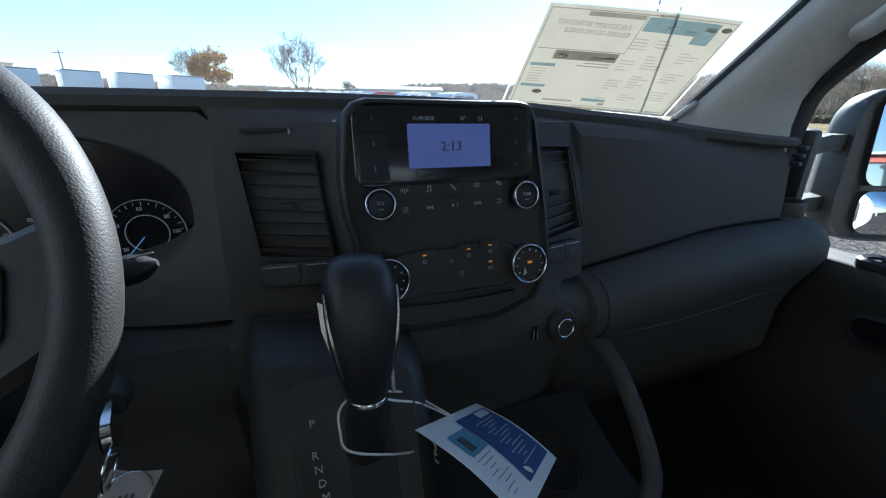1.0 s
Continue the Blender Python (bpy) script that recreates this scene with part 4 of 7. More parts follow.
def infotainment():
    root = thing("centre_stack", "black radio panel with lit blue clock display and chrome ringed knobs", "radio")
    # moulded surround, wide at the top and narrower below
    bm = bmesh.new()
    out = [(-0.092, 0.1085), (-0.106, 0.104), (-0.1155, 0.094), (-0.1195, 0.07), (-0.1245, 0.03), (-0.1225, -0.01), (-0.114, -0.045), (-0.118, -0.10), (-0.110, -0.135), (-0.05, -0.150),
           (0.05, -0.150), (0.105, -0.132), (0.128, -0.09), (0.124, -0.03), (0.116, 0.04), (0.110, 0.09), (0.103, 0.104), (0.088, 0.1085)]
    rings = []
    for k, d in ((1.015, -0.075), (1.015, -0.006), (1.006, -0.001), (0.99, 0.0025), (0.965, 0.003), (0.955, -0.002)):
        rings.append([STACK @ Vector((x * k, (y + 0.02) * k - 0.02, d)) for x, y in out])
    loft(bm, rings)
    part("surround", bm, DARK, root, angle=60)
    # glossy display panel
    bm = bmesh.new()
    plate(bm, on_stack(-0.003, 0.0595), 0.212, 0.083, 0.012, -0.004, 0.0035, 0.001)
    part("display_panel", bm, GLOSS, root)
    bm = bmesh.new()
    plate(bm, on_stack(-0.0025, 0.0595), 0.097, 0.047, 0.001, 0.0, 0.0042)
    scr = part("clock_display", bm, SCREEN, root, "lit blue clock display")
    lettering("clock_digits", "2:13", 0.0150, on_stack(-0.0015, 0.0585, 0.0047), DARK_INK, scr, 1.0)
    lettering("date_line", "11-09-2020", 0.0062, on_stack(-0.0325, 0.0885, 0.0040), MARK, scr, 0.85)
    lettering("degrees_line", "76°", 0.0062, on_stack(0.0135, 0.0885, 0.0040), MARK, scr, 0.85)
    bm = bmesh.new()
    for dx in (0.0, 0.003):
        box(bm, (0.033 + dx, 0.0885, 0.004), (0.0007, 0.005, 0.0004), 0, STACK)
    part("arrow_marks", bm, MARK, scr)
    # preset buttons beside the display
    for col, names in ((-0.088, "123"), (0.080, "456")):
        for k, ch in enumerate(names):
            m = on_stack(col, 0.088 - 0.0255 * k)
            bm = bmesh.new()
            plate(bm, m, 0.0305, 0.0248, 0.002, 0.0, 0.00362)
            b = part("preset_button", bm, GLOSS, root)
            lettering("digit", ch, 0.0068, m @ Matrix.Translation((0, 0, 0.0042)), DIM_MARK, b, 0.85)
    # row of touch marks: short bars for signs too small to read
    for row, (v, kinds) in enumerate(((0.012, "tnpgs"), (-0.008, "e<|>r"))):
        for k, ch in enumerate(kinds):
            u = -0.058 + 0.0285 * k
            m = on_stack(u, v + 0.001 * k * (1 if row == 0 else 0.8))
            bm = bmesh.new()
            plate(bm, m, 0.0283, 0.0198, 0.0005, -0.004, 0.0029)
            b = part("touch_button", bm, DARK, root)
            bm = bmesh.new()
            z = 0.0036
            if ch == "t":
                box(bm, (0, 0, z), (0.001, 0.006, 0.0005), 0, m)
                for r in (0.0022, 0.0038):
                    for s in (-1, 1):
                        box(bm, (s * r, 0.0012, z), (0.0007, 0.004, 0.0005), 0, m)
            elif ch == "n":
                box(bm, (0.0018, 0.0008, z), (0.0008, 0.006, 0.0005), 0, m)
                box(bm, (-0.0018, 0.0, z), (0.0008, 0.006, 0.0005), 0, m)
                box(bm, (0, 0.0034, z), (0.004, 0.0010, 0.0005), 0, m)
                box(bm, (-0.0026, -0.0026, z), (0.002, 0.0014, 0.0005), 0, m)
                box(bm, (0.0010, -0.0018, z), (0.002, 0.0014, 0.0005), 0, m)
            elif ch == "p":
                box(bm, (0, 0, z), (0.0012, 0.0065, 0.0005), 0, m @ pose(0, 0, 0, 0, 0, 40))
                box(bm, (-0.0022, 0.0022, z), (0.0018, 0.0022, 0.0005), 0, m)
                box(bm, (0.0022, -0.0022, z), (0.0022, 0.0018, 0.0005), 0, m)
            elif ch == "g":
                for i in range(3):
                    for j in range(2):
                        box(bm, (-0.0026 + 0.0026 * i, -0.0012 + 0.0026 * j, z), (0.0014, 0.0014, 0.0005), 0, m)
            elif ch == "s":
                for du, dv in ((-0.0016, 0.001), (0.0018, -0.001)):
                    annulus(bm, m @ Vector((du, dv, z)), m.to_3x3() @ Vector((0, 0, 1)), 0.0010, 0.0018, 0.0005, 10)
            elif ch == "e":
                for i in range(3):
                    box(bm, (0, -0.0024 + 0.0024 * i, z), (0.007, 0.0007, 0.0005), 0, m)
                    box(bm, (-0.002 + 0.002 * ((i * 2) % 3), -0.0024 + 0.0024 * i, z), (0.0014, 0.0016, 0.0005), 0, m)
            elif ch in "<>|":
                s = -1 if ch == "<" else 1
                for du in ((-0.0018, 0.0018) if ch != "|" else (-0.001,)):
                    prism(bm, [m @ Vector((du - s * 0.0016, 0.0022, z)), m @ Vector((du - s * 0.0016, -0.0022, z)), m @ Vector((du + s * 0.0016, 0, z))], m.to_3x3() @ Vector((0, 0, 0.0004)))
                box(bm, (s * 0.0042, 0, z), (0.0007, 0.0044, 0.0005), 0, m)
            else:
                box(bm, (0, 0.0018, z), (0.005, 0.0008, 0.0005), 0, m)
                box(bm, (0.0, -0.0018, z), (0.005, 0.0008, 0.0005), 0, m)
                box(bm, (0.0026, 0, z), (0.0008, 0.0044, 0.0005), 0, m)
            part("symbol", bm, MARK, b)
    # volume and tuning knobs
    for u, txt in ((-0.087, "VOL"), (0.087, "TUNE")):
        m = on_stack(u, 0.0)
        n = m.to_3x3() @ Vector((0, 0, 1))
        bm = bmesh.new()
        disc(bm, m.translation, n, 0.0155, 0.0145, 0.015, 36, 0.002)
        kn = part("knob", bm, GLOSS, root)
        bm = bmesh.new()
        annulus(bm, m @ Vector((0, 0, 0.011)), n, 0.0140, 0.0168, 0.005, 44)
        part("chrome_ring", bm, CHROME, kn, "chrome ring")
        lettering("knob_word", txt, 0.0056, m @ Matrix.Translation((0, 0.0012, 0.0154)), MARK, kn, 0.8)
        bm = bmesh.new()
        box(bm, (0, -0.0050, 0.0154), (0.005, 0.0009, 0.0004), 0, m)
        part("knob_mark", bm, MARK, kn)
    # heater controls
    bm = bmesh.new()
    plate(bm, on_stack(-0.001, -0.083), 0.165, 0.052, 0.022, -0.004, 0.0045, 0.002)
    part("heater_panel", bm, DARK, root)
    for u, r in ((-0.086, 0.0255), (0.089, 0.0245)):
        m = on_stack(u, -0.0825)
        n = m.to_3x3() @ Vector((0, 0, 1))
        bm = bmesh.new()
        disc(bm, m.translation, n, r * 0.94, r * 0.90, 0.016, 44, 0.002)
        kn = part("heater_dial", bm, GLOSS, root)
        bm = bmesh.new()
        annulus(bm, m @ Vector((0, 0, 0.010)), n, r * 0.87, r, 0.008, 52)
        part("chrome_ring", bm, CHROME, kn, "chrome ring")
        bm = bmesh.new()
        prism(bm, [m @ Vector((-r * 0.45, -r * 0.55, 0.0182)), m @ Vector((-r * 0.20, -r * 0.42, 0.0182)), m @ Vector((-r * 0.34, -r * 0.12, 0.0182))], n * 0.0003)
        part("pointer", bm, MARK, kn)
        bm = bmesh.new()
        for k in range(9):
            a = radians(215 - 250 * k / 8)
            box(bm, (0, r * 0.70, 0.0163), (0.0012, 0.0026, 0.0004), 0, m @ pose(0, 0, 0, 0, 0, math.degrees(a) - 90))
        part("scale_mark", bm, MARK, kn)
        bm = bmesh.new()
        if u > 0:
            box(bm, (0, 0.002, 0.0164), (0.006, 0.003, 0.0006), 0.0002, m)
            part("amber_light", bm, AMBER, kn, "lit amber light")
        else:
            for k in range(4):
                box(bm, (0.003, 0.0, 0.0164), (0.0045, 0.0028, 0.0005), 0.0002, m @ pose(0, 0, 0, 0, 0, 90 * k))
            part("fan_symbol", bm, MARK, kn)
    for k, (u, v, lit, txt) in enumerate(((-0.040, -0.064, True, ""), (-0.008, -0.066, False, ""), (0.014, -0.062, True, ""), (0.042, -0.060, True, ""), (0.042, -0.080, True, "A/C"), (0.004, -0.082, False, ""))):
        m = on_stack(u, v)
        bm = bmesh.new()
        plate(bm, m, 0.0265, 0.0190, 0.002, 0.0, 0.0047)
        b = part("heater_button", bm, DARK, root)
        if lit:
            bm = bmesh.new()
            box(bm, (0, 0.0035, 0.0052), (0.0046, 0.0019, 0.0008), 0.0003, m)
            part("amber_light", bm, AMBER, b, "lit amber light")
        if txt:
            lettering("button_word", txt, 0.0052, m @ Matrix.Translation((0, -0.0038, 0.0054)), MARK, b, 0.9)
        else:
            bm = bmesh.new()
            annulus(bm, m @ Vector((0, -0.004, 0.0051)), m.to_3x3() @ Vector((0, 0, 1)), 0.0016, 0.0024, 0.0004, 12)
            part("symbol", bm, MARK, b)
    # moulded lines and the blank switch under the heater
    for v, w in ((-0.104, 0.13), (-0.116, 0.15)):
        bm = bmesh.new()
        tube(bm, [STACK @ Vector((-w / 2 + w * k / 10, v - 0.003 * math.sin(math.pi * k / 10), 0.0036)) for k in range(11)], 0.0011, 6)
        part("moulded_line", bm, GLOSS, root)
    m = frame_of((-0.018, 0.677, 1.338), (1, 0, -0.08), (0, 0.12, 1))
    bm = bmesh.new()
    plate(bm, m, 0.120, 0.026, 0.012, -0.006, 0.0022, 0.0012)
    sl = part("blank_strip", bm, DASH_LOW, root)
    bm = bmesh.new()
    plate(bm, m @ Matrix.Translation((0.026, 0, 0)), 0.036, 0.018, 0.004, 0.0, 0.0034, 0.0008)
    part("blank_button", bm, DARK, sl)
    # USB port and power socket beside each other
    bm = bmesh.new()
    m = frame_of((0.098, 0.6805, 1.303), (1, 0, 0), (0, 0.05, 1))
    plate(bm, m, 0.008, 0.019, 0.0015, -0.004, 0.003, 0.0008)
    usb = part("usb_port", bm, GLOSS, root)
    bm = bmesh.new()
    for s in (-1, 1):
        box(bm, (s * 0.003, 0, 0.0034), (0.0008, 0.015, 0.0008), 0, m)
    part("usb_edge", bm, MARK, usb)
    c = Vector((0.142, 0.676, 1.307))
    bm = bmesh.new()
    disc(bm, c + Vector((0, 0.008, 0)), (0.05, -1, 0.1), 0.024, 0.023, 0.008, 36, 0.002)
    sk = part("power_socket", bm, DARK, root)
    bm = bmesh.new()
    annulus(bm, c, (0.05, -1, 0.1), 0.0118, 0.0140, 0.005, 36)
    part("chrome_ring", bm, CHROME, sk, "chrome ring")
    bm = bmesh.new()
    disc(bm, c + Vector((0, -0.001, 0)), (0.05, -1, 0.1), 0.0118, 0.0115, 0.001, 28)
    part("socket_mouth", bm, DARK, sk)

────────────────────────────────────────

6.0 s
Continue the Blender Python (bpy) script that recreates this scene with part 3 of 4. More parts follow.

────────────────────────────────────────

Exercise directions> List every line above containing the word "scene".

Answer to the task>
Continue the Blender Python (bpy) script that recreates this scene with part 4 of 7. More parts follow.
Continue the Blender Python (bpy) script that recreates this scene with part 3 of 4. More parts follow.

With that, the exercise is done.